- class model.vocab.EHRAuditLogitsProcessor(vocab)¶
- Parameters:
vocab (EHRVocab) –
~model.vocab.EHRVocab
instance to use for processing.
- class model.vocab.EHRAuditTokenizer(vocab, timestamp_spaces_cal=None, user_col='PAT_ID', user_max=128, timestamp_col='ACCESS_TIME', timestamp_sort_cols=['ACCESS_TIME', 'ACCESS_INSTANT'], event_type_cols=['METRIC_NAME'], max_length=1024, pat_ids_cat=False)¶
Tokenizer for an EHR audit log sequence using a vocab.
- Parameters:
vocab (EHRVocab) –
~model.vocab.EHRVocab
instance to use for tokenization.timestamp_spaces_cal (List[float]) – List of timestamp spaces to use for quantization.

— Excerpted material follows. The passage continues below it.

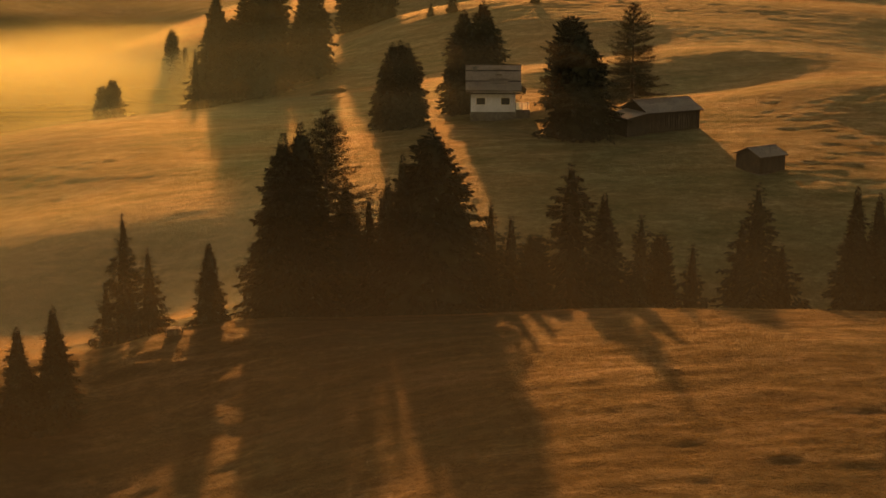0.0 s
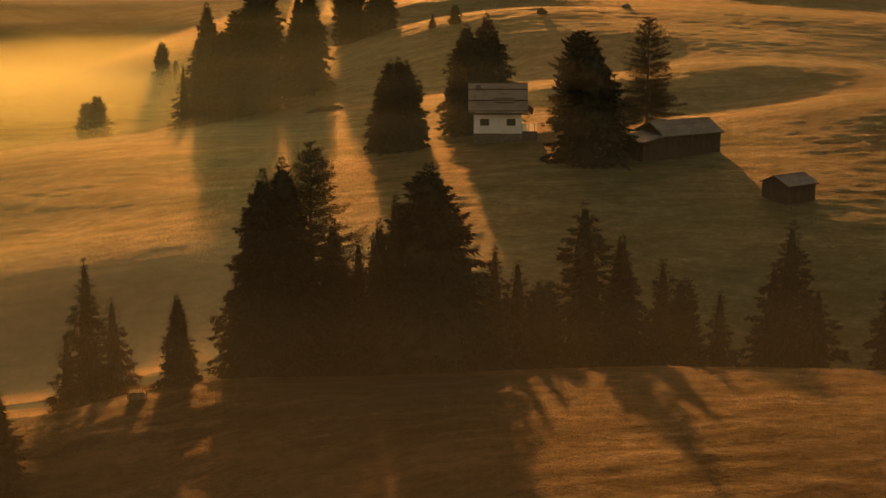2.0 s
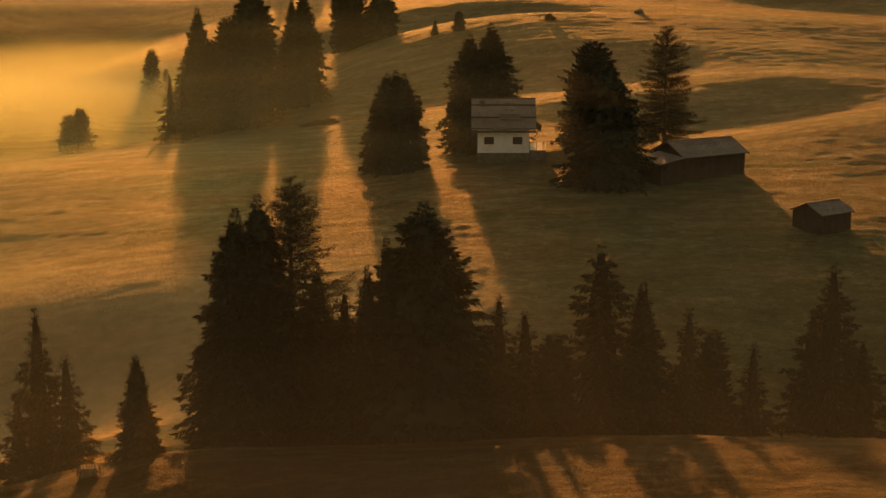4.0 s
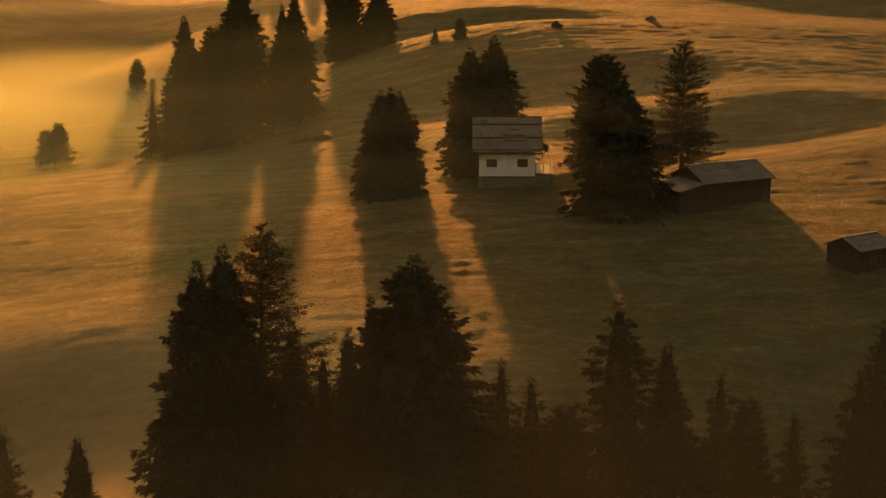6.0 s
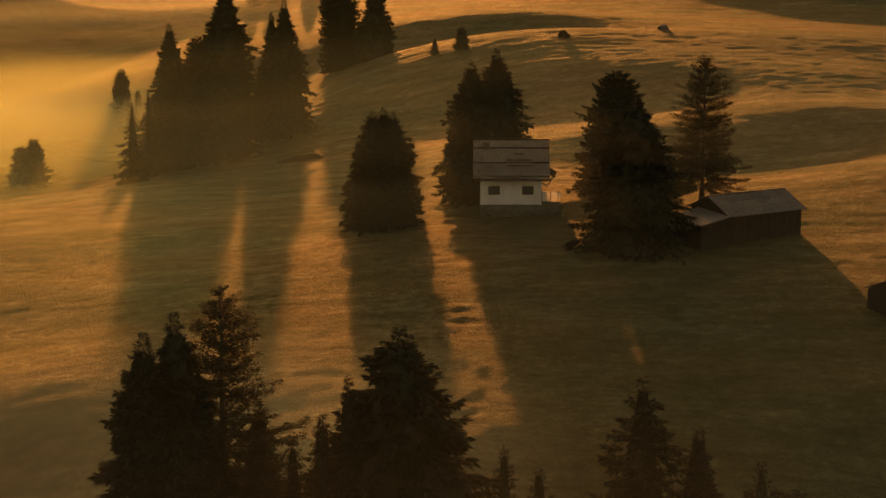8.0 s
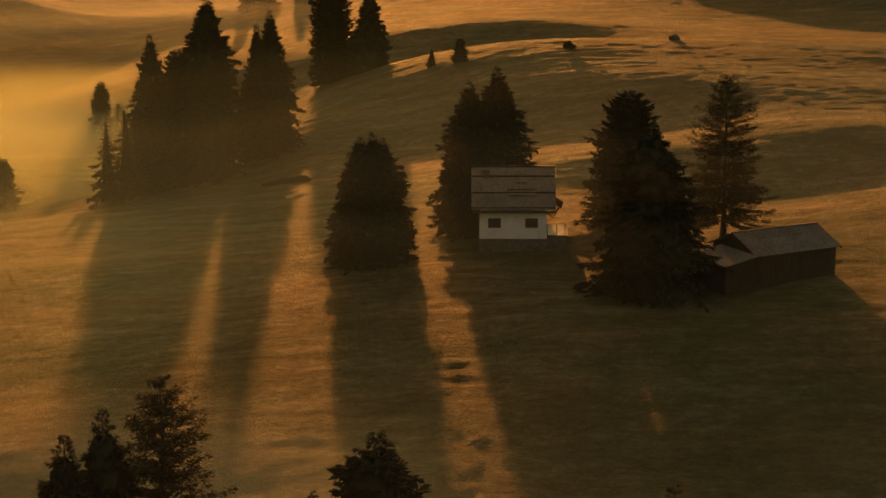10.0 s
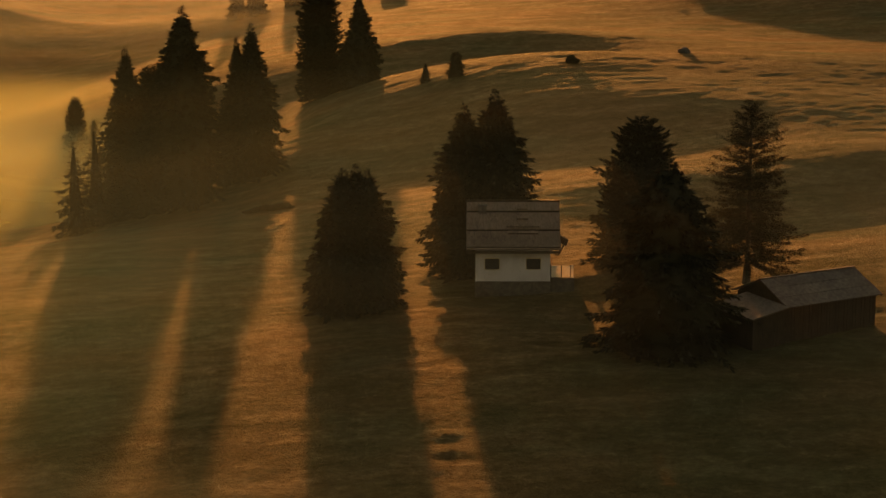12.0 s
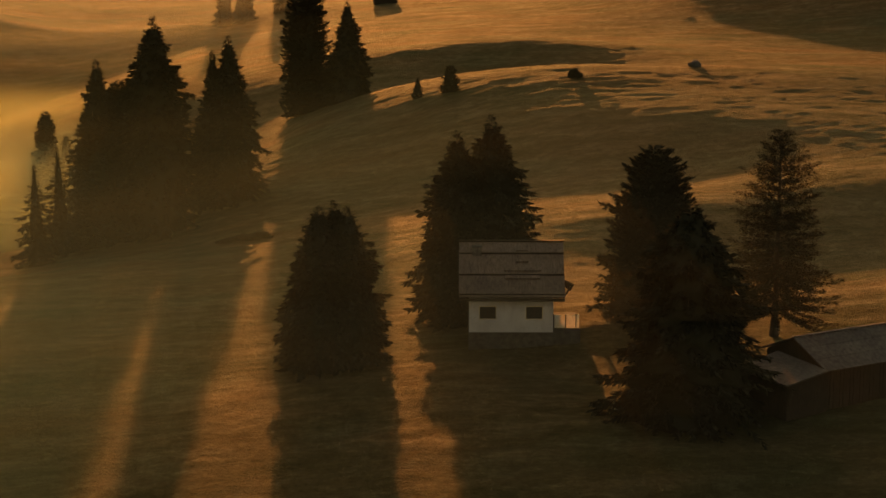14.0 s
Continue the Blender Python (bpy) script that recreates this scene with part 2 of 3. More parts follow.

user_col (str) – Name of the user ID column.
user_max (int) – Maximum user IDs.
timestamp_col (str) – Name of the timestamp column.
timestamp_sort_cols (List[str]) – Columns to sort by before tokenization.
event_type_cols (List[str]) – Columns that describe the event type.
max_length (int) – Maximum length of the input sequence (i.e. the context length of the model).
pat_ids_cat (bool) – Whether patient IDs should be treated categorically/in the order they appear.
- batch_decode(token_ids, output_type=None)¶
Decodes a list of lists of token IDs into a list of lists of field-value pairs and converts to the desired output type :param token_ids: List of lists of token IDs to decode. :param output_type: Output type to convert to. If None, defaults to a Pandas DataFrame. :return: A list of lists of field-value pairs.
- Parameters:
token_ids (List[List[int]])
output_type (type)
- decode(token_ids, output_type=None)¶
Decodes a list of token IDs into a list of field-value pairs and converts to the desired output type :param token_ids: List of token IDs to decode. :param output_type: Output type to convert to. If None, defaults to a Pandas DataFrame. :return: A list of field-value pairs.
- Parameters:
token_ids (List[int])
output_type (type)
- encode(df)¶
Encodes an audit log DataFrame into a tokenized sequence.
- Parameters:
df (DataFrame)
- Returns:
- class model.vocab.EHRVocab(categorical_column_opts=None, vocab_path=None)¶
Vocabulary for the EHR audit log dataset, styled after Padhi et al. (2021).
There are a few components to the vocab: * Field tokens: Mapping from field, to value, to token. * Field IDs: Mapping from field to list of token IDs. * Global tokens: Mapping from all token IDs to field, value, and field ID.
- Parameters:
categorical_column_opts (Dict[str, List[str]]) – Mapping of categorical column names to the list of possible values.
max_len – Maximum length of the input sequence.
vocab_path – Where to save/load the vocab.
- field_names(include_special=False)¶
Returns the field names. :param include_special: Whether to include special tokens. :return:
- field_to_token(field, value)¶
Converts a field-value pair to a token.
- Parameters:
field – The field name.
value
- Returns:
- global_to_token(global_id)¶
Converts a global ID to a field, value, and field ID.
- Parameters:
global_id – Global ID to convert.
- Returns:
Returns a tuple of field, value, and field ID.
- globals_to_locals(global_ids)¶
Slow version of globals_to_locals_torch.
- Parameters:
global_ids (Tensor) – Global IDs to convert.
- Returns:
Local IDs.
- globals_to_locals_torch(global_ids, field_start)¶
Converts global IDs to local IDs, clamping below only.
Basic idea is each sub-vocab is always fixed in location, so the local ids are = global ids - offset. If this assumption is not true, then it will break. :param global_ids: Global IDs to convert. :param field_start: Field start. :return: Local IDs.
- Parameters:
global_ids (Tensor)
field_start (int)
- save()¶
Saves the vocab to the vocab path.
- Parameters:
vocab_path – Path to save the vocab.